Music

The Orielles: Disco Volador review – taking cosmic pop to new galaxies


British music fans have an insatiable appetite for cosmic indie pop. Broadcast, Stereolab and the Beta Band infused it with rich sociopolitical ideas and sharp songwriting almost 30 years ago. But what was radical then has since been boiled down into pastiche (exemplified by the indulgently gimmicky Public Service Broadcasting) and only periodically shocked back to life by innovative songwriters with a wide lens.

The Orielles: Disco Volador art work



The Orielles: Disco Volador

On their second album, the Orielles earn a toehold in the latter category, expanding the sound of their winsome but somewhat conventional debut by abandoning traditional song structures and voyaging into new textures. At their best, the Halifax trio land somewhere that feels entirely new: Bobbi’s Second World splices cheeky vocal interplay (the assumed internal monologue of a band member’s cat) with playful organ-driven funk and sparkly sample bricolage that harks back to the spirit of early hip-hop. Come Down on Jupiter unspools like a slalom down a particularly picturesque hill, taking hairpin turns through lysergic bliss to waltzing reveries and choruses laced with Kenickie’s taunting charm. One is sharp, the other is soft, but they both leave a visceral and unexpected impression.

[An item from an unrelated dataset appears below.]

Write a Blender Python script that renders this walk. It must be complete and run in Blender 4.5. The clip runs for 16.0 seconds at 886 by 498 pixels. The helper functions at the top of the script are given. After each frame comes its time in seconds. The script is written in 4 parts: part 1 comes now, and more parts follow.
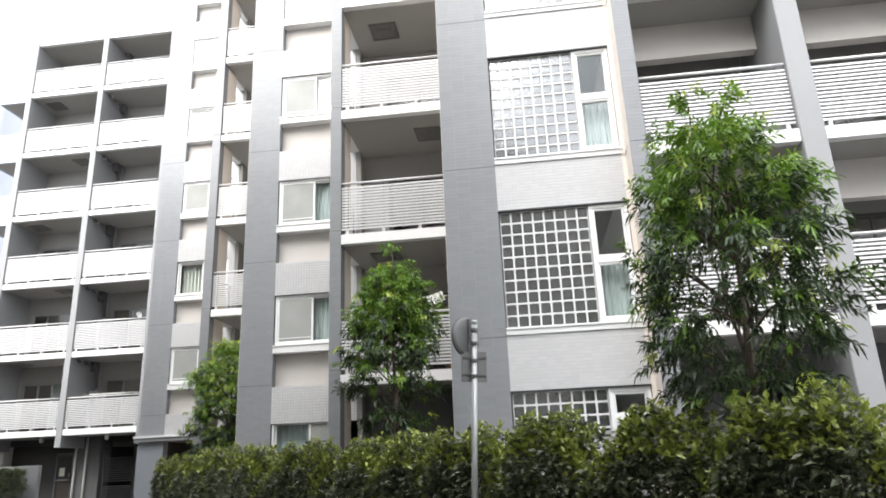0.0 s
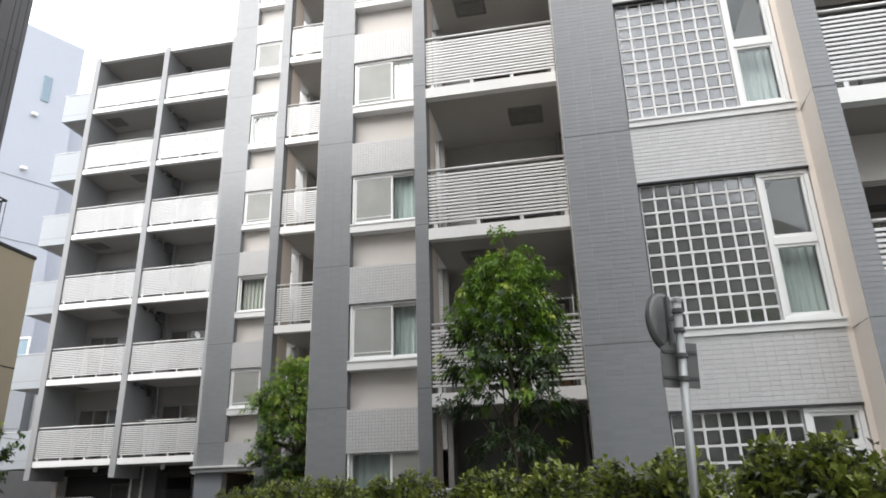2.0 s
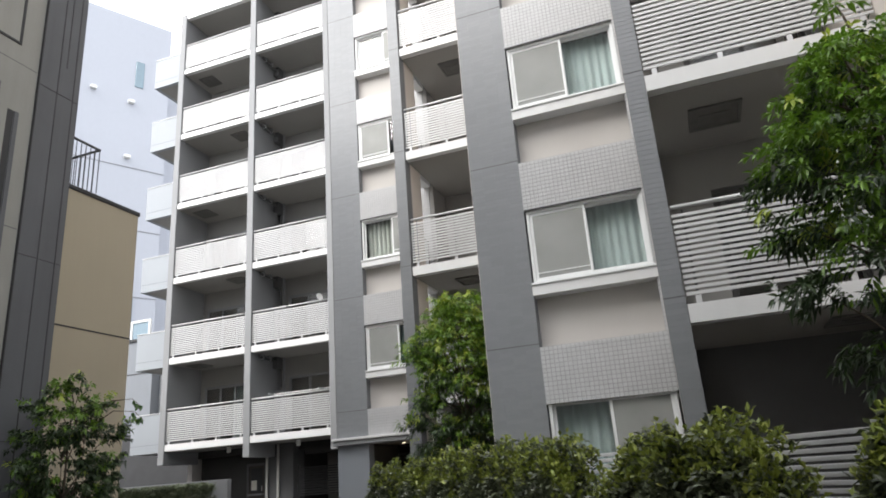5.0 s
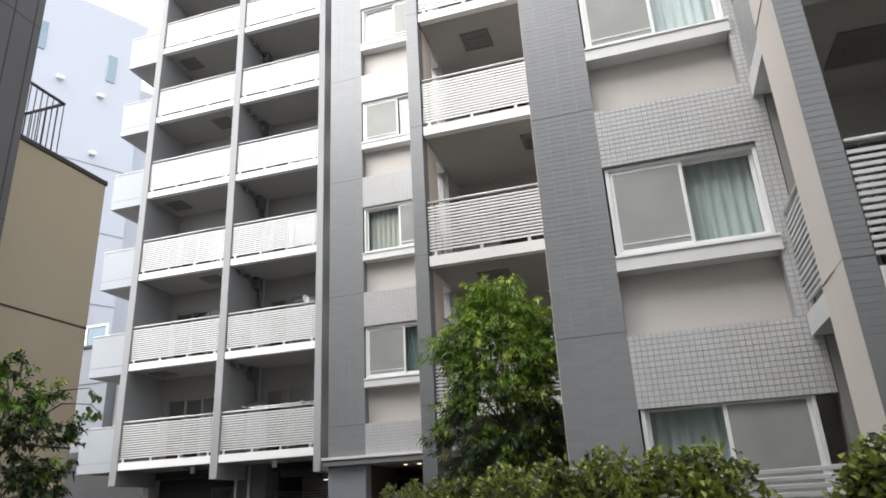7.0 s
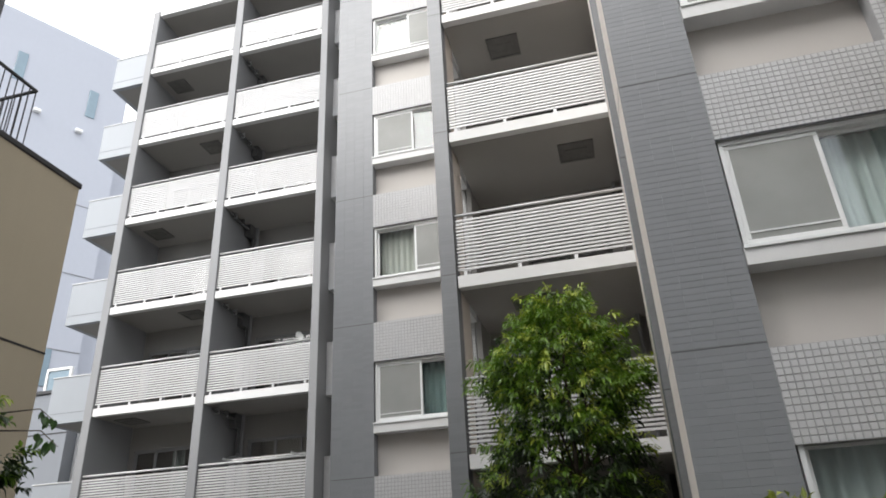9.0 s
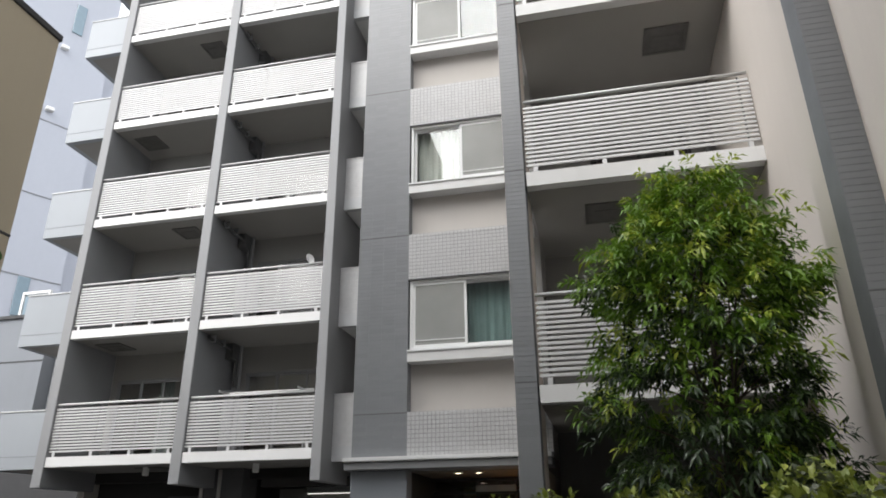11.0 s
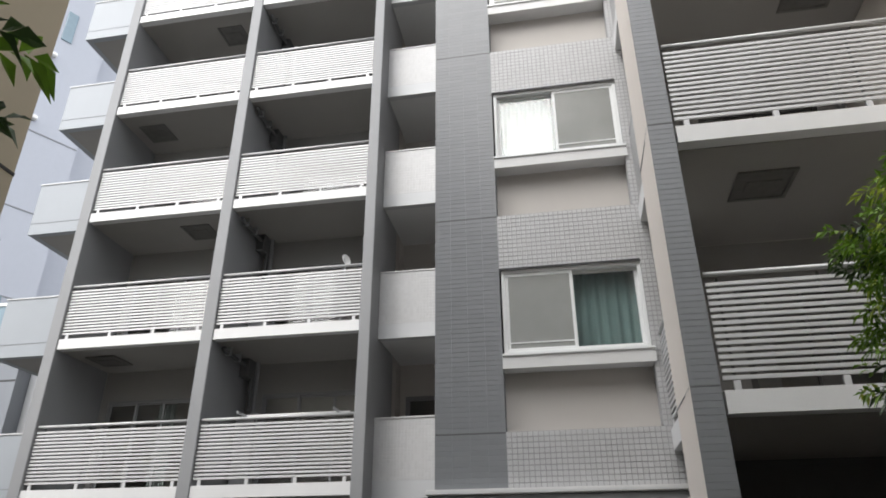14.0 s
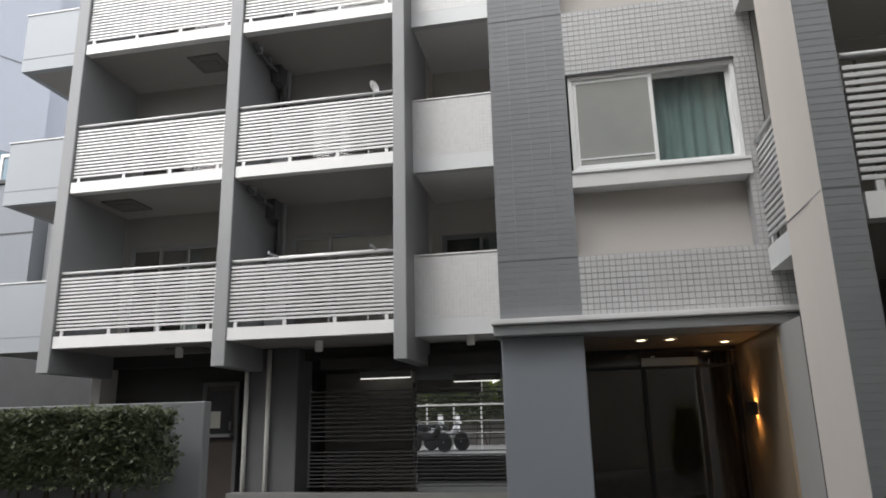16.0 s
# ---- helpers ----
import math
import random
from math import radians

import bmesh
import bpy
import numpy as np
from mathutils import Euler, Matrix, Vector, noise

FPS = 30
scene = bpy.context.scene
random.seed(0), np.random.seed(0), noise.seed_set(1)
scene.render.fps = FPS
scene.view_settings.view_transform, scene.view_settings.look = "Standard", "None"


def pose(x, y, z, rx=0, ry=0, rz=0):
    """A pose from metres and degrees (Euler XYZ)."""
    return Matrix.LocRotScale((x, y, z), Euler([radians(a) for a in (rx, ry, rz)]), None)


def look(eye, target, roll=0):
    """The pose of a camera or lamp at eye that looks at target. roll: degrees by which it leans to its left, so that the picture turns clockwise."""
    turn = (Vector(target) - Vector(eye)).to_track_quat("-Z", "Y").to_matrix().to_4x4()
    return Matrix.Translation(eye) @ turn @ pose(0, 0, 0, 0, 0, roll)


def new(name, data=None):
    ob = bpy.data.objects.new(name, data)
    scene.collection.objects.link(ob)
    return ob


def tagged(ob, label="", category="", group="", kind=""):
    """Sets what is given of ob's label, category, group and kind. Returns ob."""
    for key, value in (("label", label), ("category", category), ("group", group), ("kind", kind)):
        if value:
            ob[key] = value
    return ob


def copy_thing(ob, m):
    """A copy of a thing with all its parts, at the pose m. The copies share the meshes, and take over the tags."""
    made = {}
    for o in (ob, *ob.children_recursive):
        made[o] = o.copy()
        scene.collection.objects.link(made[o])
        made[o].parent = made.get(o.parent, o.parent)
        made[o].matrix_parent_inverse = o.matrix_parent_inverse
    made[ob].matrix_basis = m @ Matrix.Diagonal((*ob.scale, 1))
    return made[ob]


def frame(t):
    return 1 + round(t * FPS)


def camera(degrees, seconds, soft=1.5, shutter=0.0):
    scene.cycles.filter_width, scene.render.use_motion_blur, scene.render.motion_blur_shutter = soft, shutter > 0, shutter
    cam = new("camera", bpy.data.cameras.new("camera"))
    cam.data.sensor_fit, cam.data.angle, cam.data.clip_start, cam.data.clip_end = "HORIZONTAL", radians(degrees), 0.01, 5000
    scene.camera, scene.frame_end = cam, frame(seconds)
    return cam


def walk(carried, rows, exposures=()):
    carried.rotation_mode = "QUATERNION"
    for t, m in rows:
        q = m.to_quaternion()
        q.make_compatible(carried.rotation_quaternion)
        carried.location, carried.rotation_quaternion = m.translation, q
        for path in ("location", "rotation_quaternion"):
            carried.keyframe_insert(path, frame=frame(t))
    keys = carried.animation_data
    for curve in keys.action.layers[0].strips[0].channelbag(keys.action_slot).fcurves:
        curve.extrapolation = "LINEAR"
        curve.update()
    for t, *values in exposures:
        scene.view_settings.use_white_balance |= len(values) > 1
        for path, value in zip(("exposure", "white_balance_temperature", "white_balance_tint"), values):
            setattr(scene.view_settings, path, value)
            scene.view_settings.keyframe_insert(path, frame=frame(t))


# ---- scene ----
cam = camera(65.8, 16.0, soft=1.8)
METRES, EYE, TILT, LEAN, TURN = 18.0, 1.5, 0.0, 0.0, 6.5
ROWS = [
    (0.0, 0.0, 0.0, 0.0, 0.74, 17.44, 2.37),
    (0.5, -0.0121, 0.0329, 0.0024, 4.06, 20.5, 2.61),
    (1.0, -0.0295, 0.0614, 0.0029, 7.12, 20.36, 3.12),
    (1.5, -0.0423, 0.0946, 0.0032, 5.91, 19.24, 1.44),
    (2.0, -0.0557, 0.1256, 0.0058, 4.92, 20.2, 1.53),
    (2.5, -0.0686, 0.1604, 0.0065, 8.65, 19.99, 0.88),
    (3.0, -0.0881, 0.1861, 0.0066, 10.1, 19.57, 0.37),
    (3.5, -0.1049, 0.219, 0.0085, 8.47, 20.58, 1.88),
    (4.0, -0.127, 0.2498, 0.0091, 13.19, 20.23, 1.12),
    (4.5, -0.1481, 0.2819, 0.0088, 14.79, 18.28, 3.67),
    (7.0, -0.2593, 0.4279, 0.0063, 10.64, 20.69, 2.95),
    (7.5, -0.2826, 0.4491, 0.0092, 10.07, 24.79, 2.76),
    (8.0, -0.299, 0.4724, 0.0097, 9.56, 25.84, 2.6),
    (8.5, -0.3157, 0.4986, 0.0105, 8.34, 25.53, 1.84),
    (9.0, -0.3296, 0.5294, 0.0102, 8.41, 25.58, 2.79),
    (9.5, -0.3467, 0.556, 0.0102, 8.81, 24.91, 3.06),
    (10.0, -0.3645, 0.5902, 0.009, 6.91, 21.65, 1.73),
    (12.5, -0.464, 0.7142, 0.0143, 6.13, 25.38, -0.09),
    (13.0, -0.4805, 0.7321, 0.0154, 5.98, 26.03, 1.11),
    (13.5, -0.492, 0.7508, 0.0138, 3.55, 25.9, -0.25),
    (14.0, -0.5069, 0.764, 0.0138, 3.79, 26.07, 0.17),
    (14.5, -0.5204, 0.7763, 0.0148, 0.16, 24.15, 0.69),
    (15.0, -0.5274, 0.7923, 0.0164, 1.52, 23.17, 1.17),
    (15.5, -0.5393, 0.8058, 0.0137, 0.95, 19.02, 1.76),
    (16.0, -0.5431, 0.8243, 0.0111, 4.9, 14.1, 1.26),
]
walk(cam, [(t, pose(0, 0, EYE, TILT, LEAN, TURN) @ pose(METRES * x, METRES * y, METRES * z, 90 + pitch, roll, yaw)) for t, x, y, z, yaw, pitch, roll in ROWS],
     exposures=[(0.0, 1.75), (0.5, 1.37), (1.0, 1.20), (3.0, 1.07), (4.5, 1.13), (7.0, 1.23), (8.0, 0.97), (10.0, 0.94), (13.0, 0.88), (15.0, 0.86), (16.0, 0.89)])

# ---- light ----
world = bpy.data.worlds.new("overcast_sky")
scene.world = world
world.use_nodes = True
wn = world.node_tree
wn.nodes.clear()
sky = wn.nodes.new("ShaderNodeTexSky")
sky.sky_type = "NISHITA"
sky.sun_disc = False
sky.sun_elevation, sky.sun_rotation = radians(58), radians(200)
haze = wn.nodes.new("ShaderNodeMix")
haze.data_type = "RGBA"
haze.inputs[0].default_value = 0.88
haze.inputs[7].default_value = (10.2, 10.4, 10.7, 1)
back = wn.nodes.new("ShaderNodeBackground")
back.inputs[1].default_value = 0.115
wout = wn.nodes.new("ShaderNodeOutputWorld")
wn.links.new(sky.outputs[0], haze.inputs[6])
wn.links.new(haze.outputs[2], back.inputs[0])
wn.links.new(back.outputs[0], wout.inputs[0])

sun_data = bpy.data.lights.new("sun", "SUN")
sun_data.energy, sun_data.angle, sun_data.color = 2.4, radians(50), (1.0, 0.97, 0.93)
sun = new("sun", sun_data)
sun.matrix_world = look((0, 0, 42), (22, 40, 0))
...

The Orielles: Come Down on Jupiter – video

Disco Volador could do with more moments like them. The Orielles are inclined towards warped atmospherics – shuffling organs, woozy guitar, shimmy-shimmy hand percussion, sway-inducing vocal refrains – that are absorbing and full of charm but start to feel like a boilerplate mode across an entire album. The density of the production occasionally subsumes their appealing vocal melodies and fails to mask a lack of emotional punch that lyrical anxieties about the planet’s future can’t provide.